◆ THE INPUT

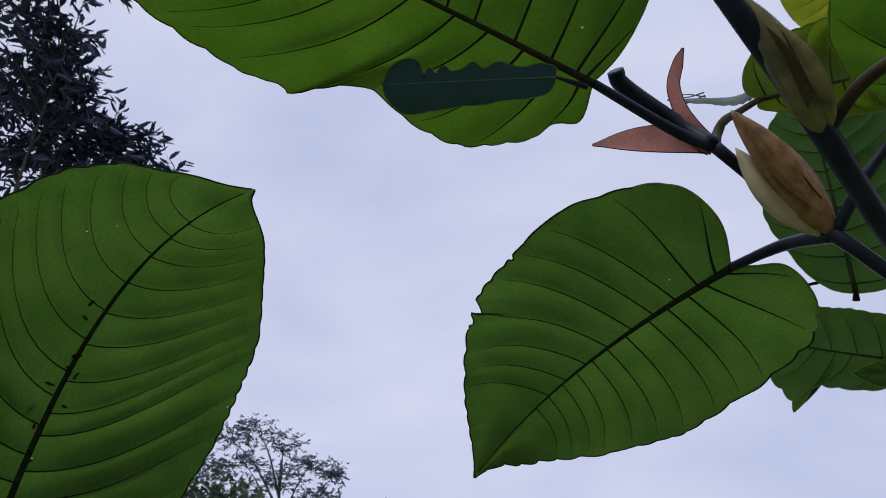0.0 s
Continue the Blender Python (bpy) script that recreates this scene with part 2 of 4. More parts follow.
def empty(name, at, label, category, group=""):
    ob = new(name)
    ob.location = at
    ob.empty_display_size = 0.02
    return tagged(ob, label, category, group)


def spline(points, count):
    """A smooth line (Catmull-Rom) through the points."""
    pts = [V(p) for p in points]
    pts = [pts[0] * 2 - pts[1]] + pts + [pts[-1] * 2 - pts[-2]]
    out = []
    spans = len(pts) - 3
    for i in range(count):
        x = i / (count - 1) * spans
        k = min(int(x), spans - 1)
        f = x - k
        a, b, c, d = pts[k:k + 4]
        out.append(0.5 * ((2 * b) + (c - a) * f + (2 * a - 5 * b + 4 * c - d) * f * f + (3 * b - a - 3 * c + d) * f ** 3))
    return out


def tube(bm, line, radii, sides=8, cap=True):
    """A tapered tube along a line; radii: one for each point."""
    rings = []
    up = V((0.31, 0.17, 0.93))
    for i, p in enumerate(line):
        ahead = (line[min(i + 1, len(line) - 1)] - line[max(i - 1, 0)]).normalized()
        x = ahead.cross(up)
        x = x.normalized() if x.length > 1e-6 else V((1, 0, 0))
        y = ahead.cross(x)
        rings.append([bm.verts.new(p + radii[i] * (math.cos(a) * x + math.sin(a) * y)) for a in (2 * math.pi * k / sides for k in range(sides))])
    for r, s in zip(rings, rings[1:]):
        for k in range(sides):
            bm.faces.new((r[k], r[(k + 1) % sides], s[(k + 1) % sides], s[k]))
    if cap:
        bm.faces.new(rings[0][::-1])
        bm.faces.new(rings[-1])
    return bm


def lerp(a, b, f):
    return a + (b - a) * f


def taper(a, b, count, power=1.0):
    return [lerp(a, b, (i / (count - 1)) ** power) for i in range(count)]


# ---- the broad leaves ----
OVATE = ([(-0.03, 0.05), (-0.07, 0.13), (-0.03, 0.22), (0.1, 0.29), (0.27, 0.31), (0.46, 0.28), (0.65, 0.21), (0.83, 0.11)],
         [(-0.03, 0.05), (-0.07, 0.13), (-0.03, 0.22), (0.1, 0.29), (0.27, 0.31), (0.46, 0.28), (0.65, 0.21), (0.83, 0.11)])


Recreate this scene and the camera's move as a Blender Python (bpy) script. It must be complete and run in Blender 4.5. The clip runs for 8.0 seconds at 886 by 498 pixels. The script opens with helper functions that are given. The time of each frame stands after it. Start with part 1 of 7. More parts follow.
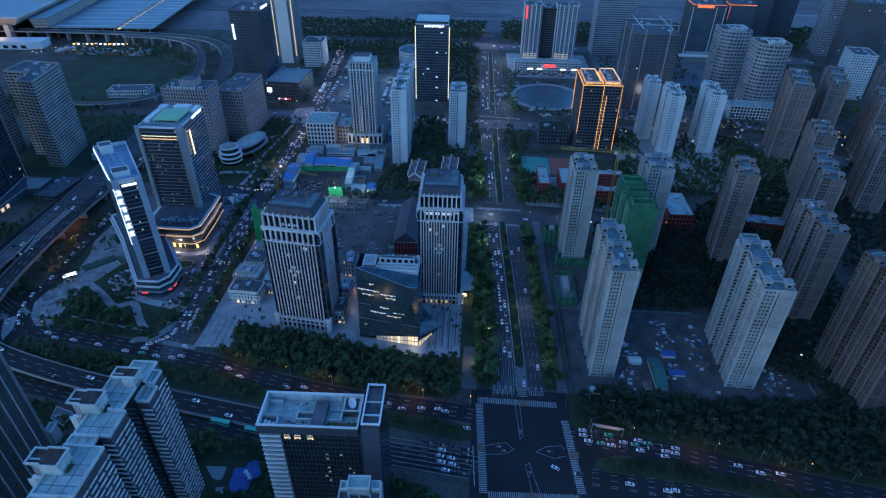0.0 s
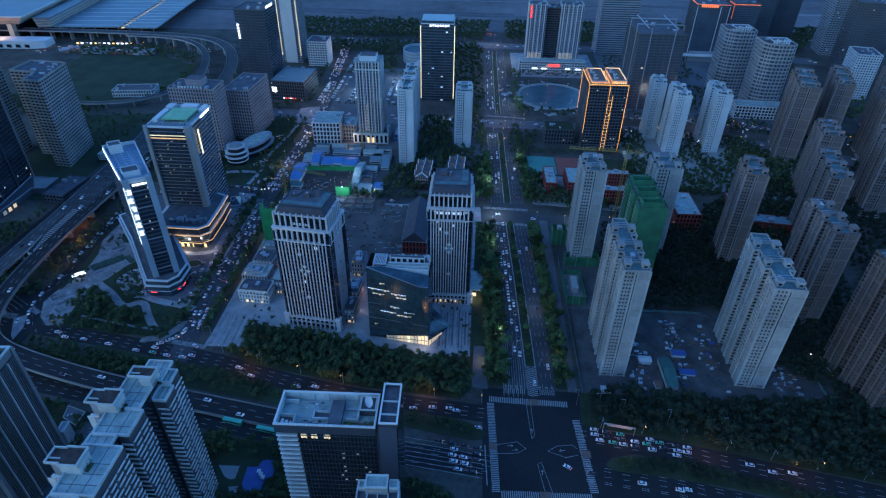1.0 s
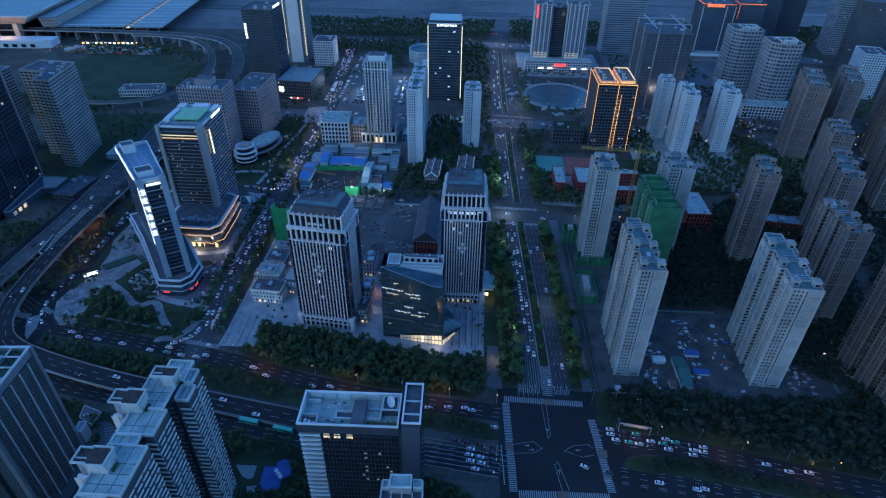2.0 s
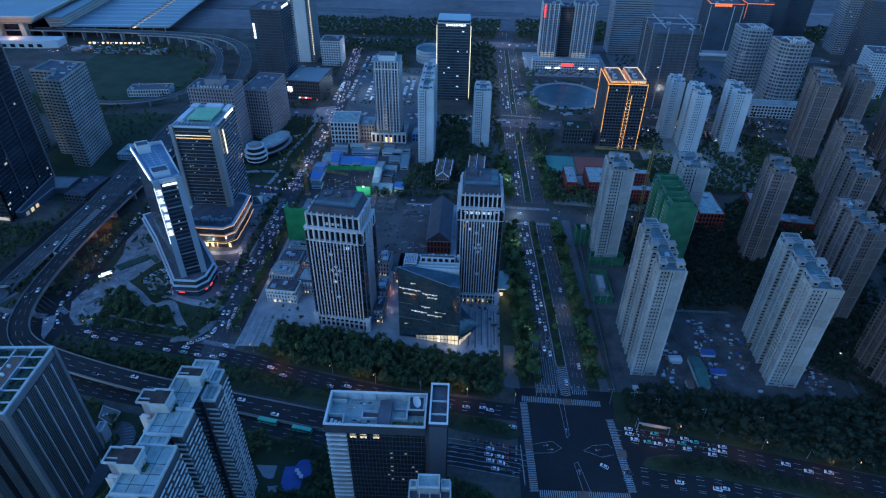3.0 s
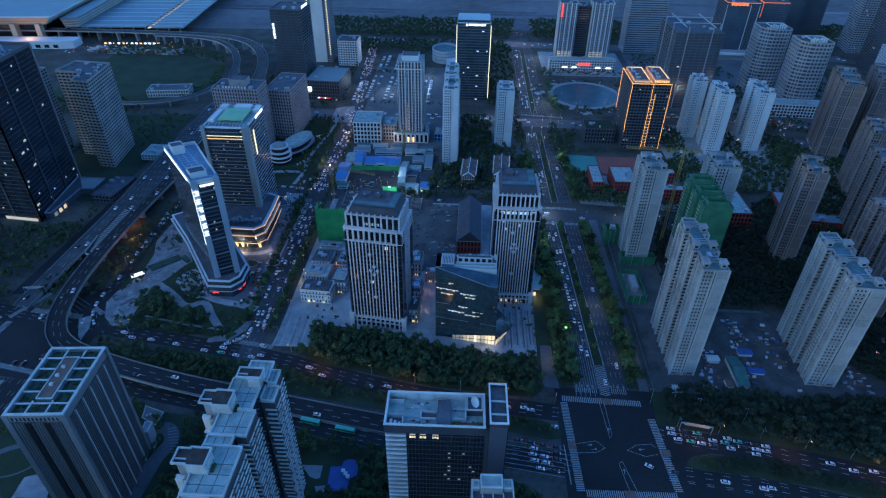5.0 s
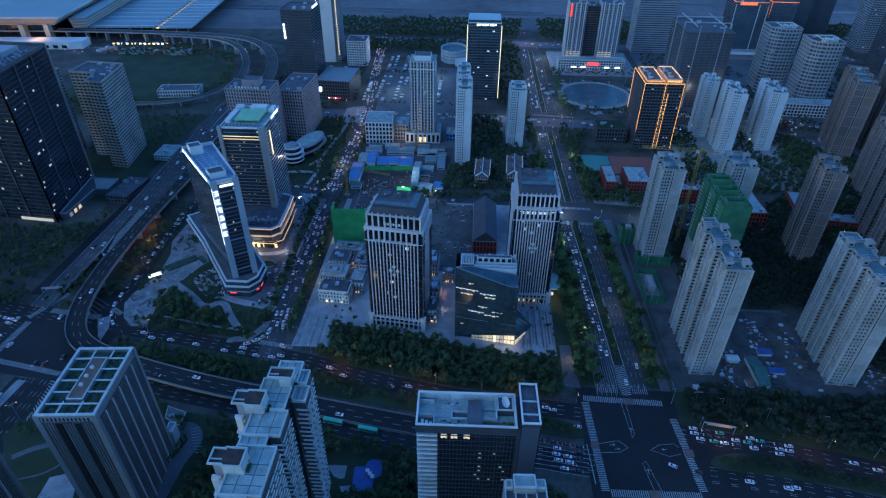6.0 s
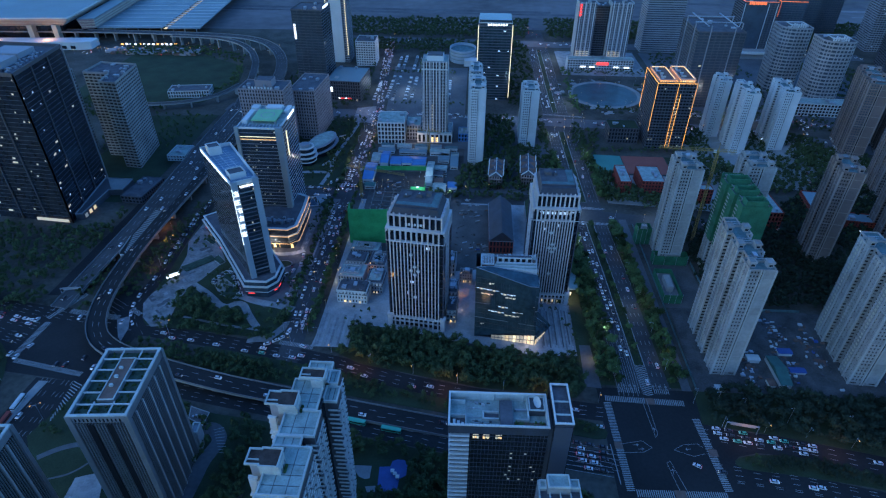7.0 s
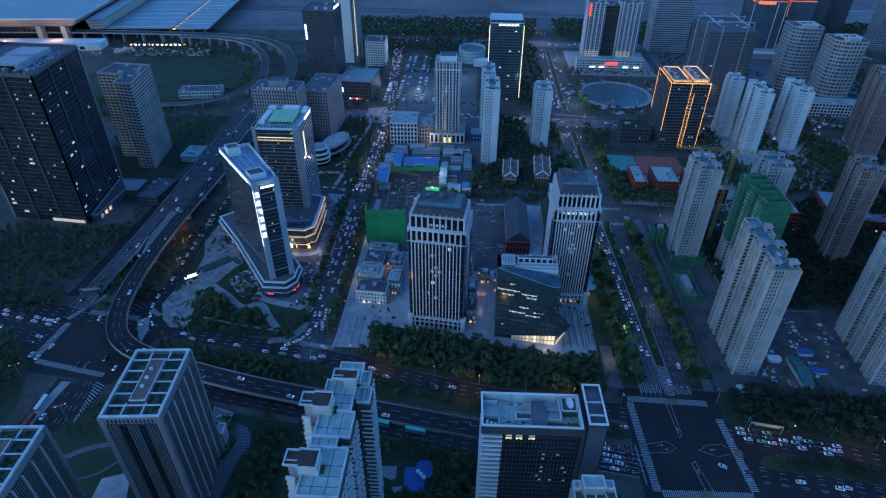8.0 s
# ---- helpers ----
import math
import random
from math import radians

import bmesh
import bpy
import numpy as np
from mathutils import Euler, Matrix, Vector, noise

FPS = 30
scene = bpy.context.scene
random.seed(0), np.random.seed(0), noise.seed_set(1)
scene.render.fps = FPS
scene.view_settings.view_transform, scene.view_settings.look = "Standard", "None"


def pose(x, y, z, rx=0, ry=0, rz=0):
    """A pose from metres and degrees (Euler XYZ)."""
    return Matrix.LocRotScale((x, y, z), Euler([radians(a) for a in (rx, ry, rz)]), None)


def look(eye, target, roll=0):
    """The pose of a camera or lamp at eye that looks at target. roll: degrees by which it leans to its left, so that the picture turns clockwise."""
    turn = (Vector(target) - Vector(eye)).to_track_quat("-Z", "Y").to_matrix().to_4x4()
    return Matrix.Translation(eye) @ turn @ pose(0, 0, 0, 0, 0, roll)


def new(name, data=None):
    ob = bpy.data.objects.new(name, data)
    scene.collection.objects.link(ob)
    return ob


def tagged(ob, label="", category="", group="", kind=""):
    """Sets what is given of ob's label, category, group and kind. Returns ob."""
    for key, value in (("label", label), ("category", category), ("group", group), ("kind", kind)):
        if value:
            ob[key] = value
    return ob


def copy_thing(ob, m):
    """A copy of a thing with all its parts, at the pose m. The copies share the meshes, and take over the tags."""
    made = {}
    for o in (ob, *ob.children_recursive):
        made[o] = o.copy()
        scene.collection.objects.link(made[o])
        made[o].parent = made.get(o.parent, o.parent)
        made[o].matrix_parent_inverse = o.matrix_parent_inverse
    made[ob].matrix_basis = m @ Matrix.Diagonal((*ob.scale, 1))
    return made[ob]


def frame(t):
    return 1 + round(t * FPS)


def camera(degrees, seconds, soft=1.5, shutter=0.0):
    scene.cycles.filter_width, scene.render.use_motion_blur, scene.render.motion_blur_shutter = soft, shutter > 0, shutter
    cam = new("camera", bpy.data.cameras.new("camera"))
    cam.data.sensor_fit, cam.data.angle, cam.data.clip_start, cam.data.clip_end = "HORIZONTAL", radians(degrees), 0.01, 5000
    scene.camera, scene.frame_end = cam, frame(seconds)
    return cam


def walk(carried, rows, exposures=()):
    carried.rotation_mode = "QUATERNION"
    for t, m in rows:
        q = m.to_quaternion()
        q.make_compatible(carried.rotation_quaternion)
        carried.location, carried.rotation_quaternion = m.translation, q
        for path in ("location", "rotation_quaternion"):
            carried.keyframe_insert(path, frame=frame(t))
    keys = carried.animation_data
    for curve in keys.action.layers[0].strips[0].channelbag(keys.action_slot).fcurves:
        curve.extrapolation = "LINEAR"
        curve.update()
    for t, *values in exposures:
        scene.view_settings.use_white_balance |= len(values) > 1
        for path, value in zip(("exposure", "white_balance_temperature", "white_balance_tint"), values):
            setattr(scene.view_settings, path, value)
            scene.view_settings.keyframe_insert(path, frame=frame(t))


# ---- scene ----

◆ WRITTEN REQUEST
Extract the lines from the line with "scene = bpy.context.scene" through the line with "of a camera". Keep both of those lines, copy everything exactly, and add nothing.

◆ THE RESPONSE
scene = bpy.context.scene
random.seed(0), np.random.seed(0), noise.seed_set(1)
scene.render.fps = FPS
scene.view_settings.view_transform, scene.view_settings.look = "Standard", "None"


def pose(x, y, z, rx=0, ry=0, rz=0):
    """A pose from metres and degrees (Euler XYZ)."""
    return Matrix.LocRotScale((x, y, z), Euler([radians(a) for a in (rx, ry, rz)]), None)


def look(eye, target, roll=0):
    """The pose of a camera or lamp at eye that looks at target. roll: degrees by which it leans to its left, so that the picture turns clockwise."""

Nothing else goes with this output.